Frightening news about rabid animal attacks these past few months cause worry for all. Symptoms of rabies do not appear right away and, by the time they do, there is no treatment. The only way to positively identify a case of rabies is through laboratory testing of brain tissue. Therefore, the suspect animal must be decapitated.
For humans and animals, the only hope is vaccination.
As of Dec. 5, 2002, 137 cases of animal rabies have been reported in Arizona -- compared with 128 on this date for 2001, according to Elizabeth Lawaczeck, DVM, from the Office of Infectious Diseases, Arizona Department of Health Services.
Rabies seeks out nerve endings. It finds its way to the central nervous system which leads to the brain where the disease incubates and multiplies.
A dog biting an infected animal and coming in contact with fluid from the central nervous system will become infected if not vaccinated.
Don Tanner, Animal Control Officer, urges anyone who sees a suspicious animal to contact the police department. They will make the contacts and get someone out right away. Keep children and pets away.
Tanner reports that five foxes and one bobcat have been found to be rabid this year in Gila County. Two foxes and the bobcat were within Payson town limits. Tanner stresses the need for all dogs and cats to be vaccinated, adding that the low cost of vaccination could save the family such pain and grief. An unvaccinated dog or cat that bites a human must be quarantined.

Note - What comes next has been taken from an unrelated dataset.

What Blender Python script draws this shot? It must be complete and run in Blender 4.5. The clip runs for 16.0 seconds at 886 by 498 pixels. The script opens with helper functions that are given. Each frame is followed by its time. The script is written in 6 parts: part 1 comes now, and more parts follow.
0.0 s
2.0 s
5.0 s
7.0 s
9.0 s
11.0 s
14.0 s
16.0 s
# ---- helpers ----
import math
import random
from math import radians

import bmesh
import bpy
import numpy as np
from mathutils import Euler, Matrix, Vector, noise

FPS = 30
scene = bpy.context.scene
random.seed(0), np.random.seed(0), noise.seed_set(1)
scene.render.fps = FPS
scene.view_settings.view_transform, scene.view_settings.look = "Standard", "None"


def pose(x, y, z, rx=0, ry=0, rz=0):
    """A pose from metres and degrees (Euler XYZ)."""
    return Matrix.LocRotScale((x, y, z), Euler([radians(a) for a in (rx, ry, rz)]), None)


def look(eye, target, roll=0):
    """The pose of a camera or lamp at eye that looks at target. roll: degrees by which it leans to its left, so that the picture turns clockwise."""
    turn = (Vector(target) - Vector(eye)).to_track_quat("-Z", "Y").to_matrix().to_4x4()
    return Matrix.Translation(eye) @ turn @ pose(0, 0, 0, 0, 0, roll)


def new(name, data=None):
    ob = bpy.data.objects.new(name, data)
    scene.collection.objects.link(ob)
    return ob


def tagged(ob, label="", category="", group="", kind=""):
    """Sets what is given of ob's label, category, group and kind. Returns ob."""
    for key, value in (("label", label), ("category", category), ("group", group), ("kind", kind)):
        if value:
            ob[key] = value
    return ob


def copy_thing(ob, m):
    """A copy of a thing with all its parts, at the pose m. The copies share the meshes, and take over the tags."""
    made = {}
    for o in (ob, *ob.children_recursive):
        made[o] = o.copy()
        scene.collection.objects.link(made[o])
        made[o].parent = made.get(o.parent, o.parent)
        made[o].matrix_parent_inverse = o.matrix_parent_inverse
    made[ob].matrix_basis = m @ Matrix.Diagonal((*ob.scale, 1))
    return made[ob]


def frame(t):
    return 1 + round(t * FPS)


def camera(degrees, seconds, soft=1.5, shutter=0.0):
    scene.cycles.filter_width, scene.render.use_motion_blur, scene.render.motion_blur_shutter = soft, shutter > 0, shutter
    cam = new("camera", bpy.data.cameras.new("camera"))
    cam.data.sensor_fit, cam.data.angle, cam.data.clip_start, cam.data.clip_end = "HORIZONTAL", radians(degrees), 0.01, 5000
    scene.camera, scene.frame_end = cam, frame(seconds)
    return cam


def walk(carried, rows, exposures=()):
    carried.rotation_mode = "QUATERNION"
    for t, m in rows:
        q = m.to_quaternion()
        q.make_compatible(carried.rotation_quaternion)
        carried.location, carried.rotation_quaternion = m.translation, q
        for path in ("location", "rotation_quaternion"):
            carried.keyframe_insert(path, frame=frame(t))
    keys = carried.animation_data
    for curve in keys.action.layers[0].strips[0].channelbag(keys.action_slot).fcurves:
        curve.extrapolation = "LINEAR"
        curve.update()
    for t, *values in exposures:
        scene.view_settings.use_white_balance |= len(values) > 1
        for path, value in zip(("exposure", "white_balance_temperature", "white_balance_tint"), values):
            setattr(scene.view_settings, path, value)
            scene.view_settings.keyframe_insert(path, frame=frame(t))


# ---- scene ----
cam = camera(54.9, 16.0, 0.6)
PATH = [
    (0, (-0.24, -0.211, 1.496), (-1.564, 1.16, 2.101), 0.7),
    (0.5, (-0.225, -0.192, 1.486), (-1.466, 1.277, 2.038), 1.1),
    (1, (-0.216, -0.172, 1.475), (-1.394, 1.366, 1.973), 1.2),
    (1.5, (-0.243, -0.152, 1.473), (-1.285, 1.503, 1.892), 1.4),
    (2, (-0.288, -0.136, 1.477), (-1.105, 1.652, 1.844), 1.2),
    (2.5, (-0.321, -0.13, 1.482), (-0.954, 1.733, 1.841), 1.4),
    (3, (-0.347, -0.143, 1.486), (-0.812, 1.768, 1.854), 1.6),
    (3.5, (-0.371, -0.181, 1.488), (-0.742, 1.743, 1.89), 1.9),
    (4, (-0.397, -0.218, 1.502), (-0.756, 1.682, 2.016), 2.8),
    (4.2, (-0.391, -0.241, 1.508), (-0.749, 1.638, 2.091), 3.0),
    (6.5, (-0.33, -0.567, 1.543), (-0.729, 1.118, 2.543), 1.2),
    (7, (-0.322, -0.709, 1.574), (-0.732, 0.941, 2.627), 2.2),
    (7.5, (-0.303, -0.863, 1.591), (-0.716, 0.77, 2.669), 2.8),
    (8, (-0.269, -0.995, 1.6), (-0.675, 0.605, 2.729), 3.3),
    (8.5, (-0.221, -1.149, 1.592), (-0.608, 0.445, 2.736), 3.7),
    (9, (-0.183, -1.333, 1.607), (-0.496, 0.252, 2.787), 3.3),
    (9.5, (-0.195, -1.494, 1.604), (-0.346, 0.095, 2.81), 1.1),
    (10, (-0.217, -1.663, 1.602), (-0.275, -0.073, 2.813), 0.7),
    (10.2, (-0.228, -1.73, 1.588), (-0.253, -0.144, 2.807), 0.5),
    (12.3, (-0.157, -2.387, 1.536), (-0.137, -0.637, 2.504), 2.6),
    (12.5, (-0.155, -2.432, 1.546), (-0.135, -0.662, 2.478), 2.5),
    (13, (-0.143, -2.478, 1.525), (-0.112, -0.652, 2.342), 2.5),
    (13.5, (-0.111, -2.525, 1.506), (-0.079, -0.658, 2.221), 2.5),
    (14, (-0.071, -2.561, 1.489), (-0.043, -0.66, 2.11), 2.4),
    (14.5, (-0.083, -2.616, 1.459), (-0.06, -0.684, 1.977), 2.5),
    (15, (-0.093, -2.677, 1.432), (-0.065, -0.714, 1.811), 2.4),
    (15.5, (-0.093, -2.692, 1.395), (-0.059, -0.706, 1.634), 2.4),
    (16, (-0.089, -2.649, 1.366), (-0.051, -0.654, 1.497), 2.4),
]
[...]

Because rabies is found in the saliva, a bite from the sick animal is the primary way rabies is transmitted, but infected saliva can also enter the body through the nose, mouth or eyes. Dogs and cats might eat an infected animal which would transfer the disease. Rabies can be transmitted through the air, but this is only in closed spaces such as a bat cave and incidences are rare. Bats can infect humans, particularly children, who might handle one that is dead or sick, but bats have not been a factor this year.
Although an infected animal will not show signs of the disease right away, it can still infect people and other animals during that time.
Dr. Patti Blackmore, DVM, of Pine Country Animal Clinic in Payson, says that the simple and easy solution is to vaccinate all dogs and cats. Ferrets, horses and llamas also should be vaccinated. The normal charge for in-office rabies vaccination is $18 to $20.
Dr. Alan Hallman, DVM, of Star Valley Veterinary Clinic, recently held a reduced price vaccination clinic at which 53 pets were vaccinated. He holds these clinics two or three times each year for the benefit of those who cannot afford the in-office charge.
According to Blackmore, the first signs of rabies are difficulty in swallowing and salivating. Depression, staggering, nervousness and eventual paralysis follow, and then death. A typically docile animal is likely to become ferocious and a normally unfriendly or shy animal can become aggressive, which is most often seen in wild animals such as foxes and skunks. Normally, a dog will begin to exhibit these signs 13 to 20 days after infection and will become continually more incapacitated until its death. A pet exposed to rabies is put into quarantine.
Diane Fitzpatrick at the Payson Humane Society reports that if your nonvaccinated dog or cat is bitten by a wild animal and the head of that animal is not available for testing, or if the head of that animal is available and it proved to be rabid, your pet will go into quarantine for six months. If the animal is found not to be rabid, your pet would be quarantined for 10 days. However, if your pet has a current rabies vaccination, you would be instructed to get a rabies booster but no quarantine is needed.
Pets are quarantined at the Gila County pound in Globe and the owner is charged $1,285.00 for six months. Because of the high fee, most of these suspect pets are euthanized. Either way, it's a high price to pay compared to a $20 vaccination.
Every dog and cat over the age of six months is required to have a rabies vaccination, Blackmore said. The first dose is good for one year. Thereafter, the vaccination is needed every three years. Keeping these shot records in a handy file avoids stress and worry. Some veterinarians send out reminder notices but others do not. The responsibility rests with the pet owner.
In summary, Blackmore sends the following message, "I urge everyone to have their pets vaccinated. It's an inexpensive insurance policy -- and rabies shots are only required for dogs -- not cats. But, cats should have them also."